__TASK OBJECTIVE__.
Write out each line word for word. Drop pictures.

--- BEGIN ---

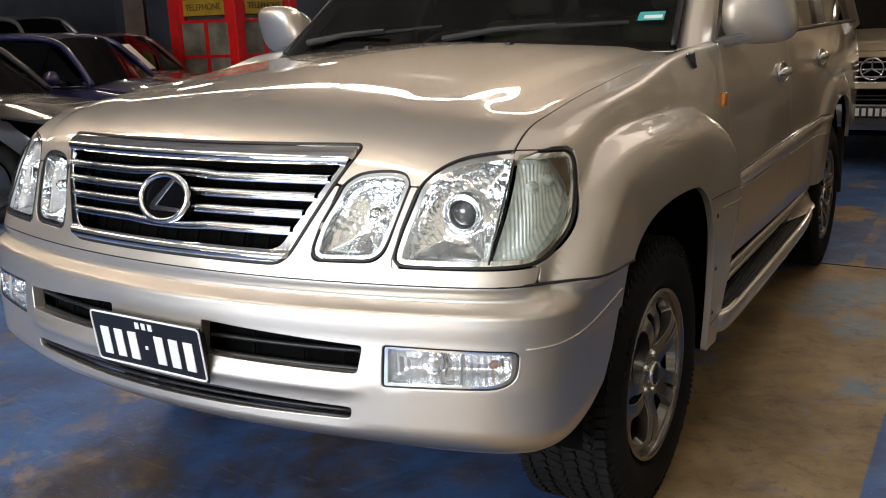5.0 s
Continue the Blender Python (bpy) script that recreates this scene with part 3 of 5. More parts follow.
# inner shell behind the shut lines, and the wheel housings, near-black in place of shade
hood_in = np.array([(-0.74, 0.62), (0.74, 0.62), (0.74, 1.88), (-0.74, 1.88)])
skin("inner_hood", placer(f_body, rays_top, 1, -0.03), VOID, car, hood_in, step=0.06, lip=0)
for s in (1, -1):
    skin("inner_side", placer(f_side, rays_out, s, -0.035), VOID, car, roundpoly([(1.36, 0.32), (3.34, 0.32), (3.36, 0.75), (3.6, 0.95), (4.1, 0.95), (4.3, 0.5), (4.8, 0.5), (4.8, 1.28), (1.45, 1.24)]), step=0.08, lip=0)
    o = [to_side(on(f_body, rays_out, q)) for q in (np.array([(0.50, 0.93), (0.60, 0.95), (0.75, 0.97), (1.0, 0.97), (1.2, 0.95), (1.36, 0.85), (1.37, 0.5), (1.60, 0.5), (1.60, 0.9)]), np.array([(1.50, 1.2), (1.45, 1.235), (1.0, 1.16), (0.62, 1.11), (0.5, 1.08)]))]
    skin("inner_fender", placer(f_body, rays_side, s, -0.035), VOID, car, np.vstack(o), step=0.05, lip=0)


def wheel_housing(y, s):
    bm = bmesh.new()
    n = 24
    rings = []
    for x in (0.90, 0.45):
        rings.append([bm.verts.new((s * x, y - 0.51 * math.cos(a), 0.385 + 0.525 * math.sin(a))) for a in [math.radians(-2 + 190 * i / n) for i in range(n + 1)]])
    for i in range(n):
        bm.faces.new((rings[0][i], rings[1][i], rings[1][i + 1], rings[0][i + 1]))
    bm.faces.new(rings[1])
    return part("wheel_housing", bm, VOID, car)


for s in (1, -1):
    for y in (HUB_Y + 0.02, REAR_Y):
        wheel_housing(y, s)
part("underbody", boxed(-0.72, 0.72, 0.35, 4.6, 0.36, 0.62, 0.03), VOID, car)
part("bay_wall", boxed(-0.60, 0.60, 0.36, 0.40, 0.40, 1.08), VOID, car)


# black tube along the top of the bumper, painting the shade in its joint
line = np.vstack([on(f_body, rays_front, [(x, 0.8265) for x in np.linspace(0, 0.868, 24)]), on(f_body, rays_out, curve2([(0.33, 0.825), (0.42, 0.819), (0.52, 0.809), (0.617, 0.797)], 4))])
line = np.vstack([(line[1:] * [-1, 1, 1])[::-1], line])
part("bumper_gap_shade", tube(bmesh.new(), [tuple(v) for v in line + [0, 0.003, 0]], 0.0032, 6), SEAL_AND_GAP, car, smooth=True)

for s in (1, -1):
    a, b = to_bumper(on(f_bumper, rays_front, [(0.885, 0.703)]))[0], to_bumper(on(f_bumper, rays_out, [(0.568, 0.742)]))[0]
    crease = placer(f_bumper, rays_bumper, s, 0.0004)(np.array([(a[0] + (b[0] - a[0]) * t, a[1] + (b[1] - a[1]) * t ** 1.7) for t in np.linspace(0, 1, 26)]))[0]
    part("bumper_crease", tube(bmesh.new(), [tuple(v) for v in crease], 0.0022, 6), SILVER, car, smooth=True)


# ---- front: grille, lamps, plate ----
def lifted(off, pts, s=1, f=None, rays=None):
    return placer(f or f_body, rays or rays_front, s, off)(np.array(pts, float))[0]


def inset(loop, d):
    """An outline moved inwards by d."""
    l = resample(np.array(loop), 0.008)
    if area2(l) < 0:
        l = l[::-1]
    t = np.roll(l, -1, 0) - np.roll(l, 1, 0)
    t /= np.linalg.norm(t, axis=1)[:, None]
    out = l + d * np.stack([-t[:, 1], t[:, 0]], 1)
    for _ in range(2):
        out = (np.roll(out, 1, 0) + 2 * out + np.roll(out, -1, 0)) / 4
    return out



grille = tagged(new("grille"), "chrome grille with horizontal bars")
grille.parent = car
frame_out = roundpoly([(-0.478, 1.098, 0.012), (-0.350, 0.858, 0.035), (0.350, 0.858, 0.035), (0.478, 1.098, 0.012)])
frame_in = roundpoly([(-0.452, 1.062, 0.010), (-0.338, 0.884, 0.022), (0.338, 0.884, 0.022), (0.452, 1.062, 0.010)])


def frame_position(q):
    """The grille frame swells forward between its edges."""
    p, n = placer(f_body, rays_front)(q)
    t = np.clip((q[:, 1] - 1.062) / 0.036, 0, 1)
    low = np.clip((0.884 - q[:, 1]) / 0.026, 0, 1)
    return p + np.array([0, -1, 0]) * (0.006 + 0.014 * np.sin(math.pi * t) ** 0.8 + 0.009 * np.sin(math.pi * low) ** 0.8)[:, None]


skin("surround", numeric(frame_position, (0, -1, 0.05)), CHROME, grille, frame_out, [frame_in], step=0.004, lip=0.03, fine=0.004)
p = placer(f_body, rays_front, 1, -0.001)(inset(frame_out, -0.004))[0]
part("seal", tube(bmesh.new(), [tuple(v) for v in p], 0.0045, 8, True), SEAL_AND_GAP, grille, smooth=True)
# near-black backing and uprights paint the shade behind the bars
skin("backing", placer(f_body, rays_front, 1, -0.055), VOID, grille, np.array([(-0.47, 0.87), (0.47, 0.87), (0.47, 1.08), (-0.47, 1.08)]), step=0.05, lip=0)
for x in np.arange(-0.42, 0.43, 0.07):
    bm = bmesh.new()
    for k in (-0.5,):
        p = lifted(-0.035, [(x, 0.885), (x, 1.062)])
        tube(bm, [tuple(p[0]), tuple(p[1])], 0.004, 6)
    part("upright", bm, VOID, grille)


def grille_bar(z):
    """A bar with a bright upper ridge and a sloping underside that bows round the badge."""
    w = 0.338 + (z - 0.884) / 0.178 * 0.114
    xs = np.linspace(-w, w, 61)
    d = 0.055 * 0.95
    e = np.clip(1 - (xs / 0.13) ** 2, 0, 1)
    zz = z + (np.sign(z - 0.976) * 0.005 * e * (abs(z - 0.976) > 0.03))
    base = lifted(0.0, np.stack([xs, zz], 1))
    prof = [(0.002, 0.0115), (-0.006, 0.0108), (-0.0125, 0.0070), (-0.0135, 0.0025), (-0.0105, -0.0010), (-0.0035, -0.0028), (-0.0085, -0.0052), (-0.0085, -0.0082), (-0.002, -0.0108), (0.024, -0.0115), (0.024, 0.0115)]
    verts, faces = [], []
    for b in base:
        verts += [(b[0], b[1] + dy, b[2] + dz) for dy, dz in prof]
    m = len(prof)
    for i in range(len(base) - 1):
        for j in range(m):
            faces.append((i * m + j, i * m + (j + 1) % m, (i + 1) * m + (j + 1) % m, (i + 1) * m + j))
    ob = mesh_part("bar", verts, faces, CHROME, grille, smooth=True)
    ob.data.set_sharp_from_angle(angle=0.9)
    return ob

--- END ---

__ANSWER TO THIS PROBLEM__.
5.0 s
Continue the Blender Python (bpy) script that recreates this scene with part 3 of 5. More parts follow.
# inner shell behind the shut lines, and the wheel housings, near-black in place of shade
hood_in = np.array([(-0.74, 0.62), (0.74, 0.62), (0.74, 1.88), (-0.74, 1.88)])
skin("inner_hood", placer(f_body, rays_top, 1, -0.03), VOID, car, hood_in, step=0.06, lip=0)
for s in (1, -1):
    skin("inner_side", placer(f_side, rays_out, s, -0.035), VOID, car, roundpoly([(1.36, 0.32), (3.34, 0.32), (3.36, 0.75), (3.6, 0.95), (4.1, 0.95), (4.3, 0.5), (4.8, 0.5), (4.8, 1.28), (1.45, 1.24)]), step=0.08, lip=0)
    o = [to_side(on(f_body, rays_out, q)) for q in (np.array([(0.50, 0.93), (0.60, 0.95), (0.75, 0.97), (1.0, 0.97), (1.2, 0.95), (1.36, 0.85), (1.37, 0.5), (1.60, 0.5), (1.60, 0.9)]), np.array([(1.50, 1.2), (1.45, 1.235), (1.0, 1.16), (0.62, 1.11), (0.5, 1.08)]))]
    skin("inner_fender", placer(f_body, rays_side, s, -0.035), VOID, car, np.vstack(o), step=0.05, lip=0)


def wheel_housing(y, s):
    bm = bmesh.new()
    n = 24
    rings = []
    for x in (0.90, 0.45):
        rings.append([bm.verts.new((s * x, y - 0.51 * math.cos(a), 0.385 + 0.525 * math.sin(a))) for a in [math.radians(-2 + 190 * i / n) for i in range(n + 1)]])
    for i in range(n):
        bm.faces.new((rings[0][i], rings[1][i], rings[1][i + 1], rings[0][i + 1]))
    bm.faces.new(rings[1])
    return part("wheel_housing", bm, VOID, car)


for s in (1, -1):
    for y in (HUB_Y + 0.02, REAR_Y):
        wheel_housing(y, s)
part("underbody", boxed(-0.72, 0.72, 0.35, 4.6, 0.36, 0.62, 0.03), VOID, car)
part("bay_wall", boxed(-0.60, 0.60, 0.36, 0.40, 0.40, 1.08), VOID, car)


# black tube along the top of the bumper, painting the shade in its joint
line = np.vstack([on(f_body, rays_front, [(x, 0.8265) for x in np.linspace(0, 0.868, 24)]), on(f_body, rays_out, curve2([(0.33, 0.825), (0.42, 0.819), (0.52, 0.809), (0.617, 0.797)], 4))])
line = np.vstack([(line[1:] * [-1, 1, 1])[::-1], line])
part("bumper_gap_shade", tube(bmesh.new(), [tuple(v) for v in line + [0, 0.003, 0]], 0.0032, 6), SEAL_AND_GAP, car, smooth=True)

for s in (1, -1):
    a, b = to_bumper(on(f_bumper, rays_front, [(0.885, 0.703)]))[0], to_bumper(on(f_bumper, rays_out, [(0.568, 0.742)]))[0]
    crease = placer(f_bumper, rays_bumper, s, 0.0004)(np.array([(a[0] + (b[0] - a[0]) * t, a[1] + (b[1] - a[1]) * t ** 1.7) for t in np.linspace(0, 1, 26)]))[0]
    part("bumper_crease", tube(bmesh.new(), [tuple(v) for v in crease], 0.0022, 6), SILVER, car, smooth=True)


# ---- front: grille, lamps, plate ----
def lifted(off, pts, s=1, f=None, rays=None):
    return placer(f or f_body, rays or rays_front, s, off)(np.array(pts, float))[0]


def inset(loop, d):
    """An outline moved inwards by d."""
    l = resample(np.array(loop), 0.008)
    if area2(l) < 0:
        l = l[::-1]
    t = np.roll(l, -1, 0) - np.roll(l, 1, 0)
    t /= np.linalg.norm(t, axis=1)[:, None]
    out = l + d * np.stack([-t[:, 1], t[:, 0]], 1)
    for _ in range(2):
        out = (np.roll(out, 1, 0) + 2 * out + np.roll(out, -1, 0)) / 4
    return out



grille = tagged(new("grille"), "chrome grille with horizontal bars")
grille.parent = car
frame_out = roundpoly([(-0.478, 1.098, 0.012), (-0.350, 0.858, 0.035), (0.350, 0.858, 0.035), (0.478, 1.098, 0.012)])
frame_in = roundpoly([(-0.452, 1.062, 0.010), (-0.338, 0.884, 0.022), (0.338, 0.884, 0.022), (0.452, 1.062, 0.010)])


def frame_position(q):
    """The grille frame swells forward between its edges."""
    p, n = placer(f_body, rays_front)(q)
    t = np.clip((q[:, 1] - 1.062) / 0.036, 0, 1)
    low = np.clip((0.884 - q[:, 1]) / 0.026, 0, 1)
    return p + np.array([0, -1, 0]) * (0.006 + 0.014 * np.sin(math.pi * t) ** 0.8 + 0.009 * np.sin(math.pi * low) ** 0.8)[:, None]


skin("surround", numeric(frame_position, (0, -1, 0.05)), CHROME, grille, frame_out, [frame_in], step=0.004, lip=0.03, fine=0.004)
p = placer(f_body, rays_front, 1, -0.001)(inset(frame_out, -0.004))[0]
part("seal", tube(bmesh.new(), [tuple(v) for v in p], 0.0045, 8, True), SEAL_AND_GAP, grille, smooth=True)
# near-black backing and uprights paint the shade behind the bars
skin("backing", placer(f_body, rays_front, 1, -0.055), VOID, grille, np.array([(-0.47, 0.87), (0.47, 0.87), (0.47, 1.08), (-0.47, 1.08)]), step=0.05, lip=0)
for x in np.arange(-0.42, 0.43, 0.07):
    bm = bmesh.new()
    for k in (-0.5,):
        p = lifted(-0.035, [(x, 0.885), (x, 1.062)])
        tube(bm, [tuple(p[0]), tuple(p[1])], 0.004, 6)
    part("upright", bm, VOID, grille)


def grille_bar(z):
    """A bar with a bright upper ridge and a sloping underside that bows round the badge."""
    w = 0.338 + (z - 0.884) / 0.178 * 0.114
    xs = np.linspace(-w, w, 61)
    d = 0.055 * 0.95
    e = np.clip(1 - (xs / 0.13) ** 2, 0, 1)
    zz = z + (np.sign(z - 0.976) * 0.005 * e * (abs(z - 0.976) > 0.03))
    base = lifted(0.0, np.stack([xs, zz], 1))
    prof = [(0.002, 0.0115), (-0.006, 0.0108), (-0.0125, 0.0070), (-0.0135, 0.0025), (-0.0105, -0.0010), (-0.0035, -0.0028), (-0.0085, -0.0052), (-0.0085, -0.0082), (-0.002, -0.0108), (0.024, -0.0115), (0.024, 0.0115)]
    verts, faces = [], []
    for b in base:
        verts += [(b[0], b[1] + dy, b[2] + dz) for dy, dz in prof]
    m = len(prof)
    for i in range(len(base) - 1):
        for j in range(m):
            faces.append((i * m + j, i * m + (j + 1) % m, (i + 1) * m + (j + 1) % m, (i + 1) * m + j))
    ob = mesh_part("bar", verts, faces, CHROME, grille, smooth=True)
    ob.data.set_sharp_from_angle(angle=0.9)
    return ob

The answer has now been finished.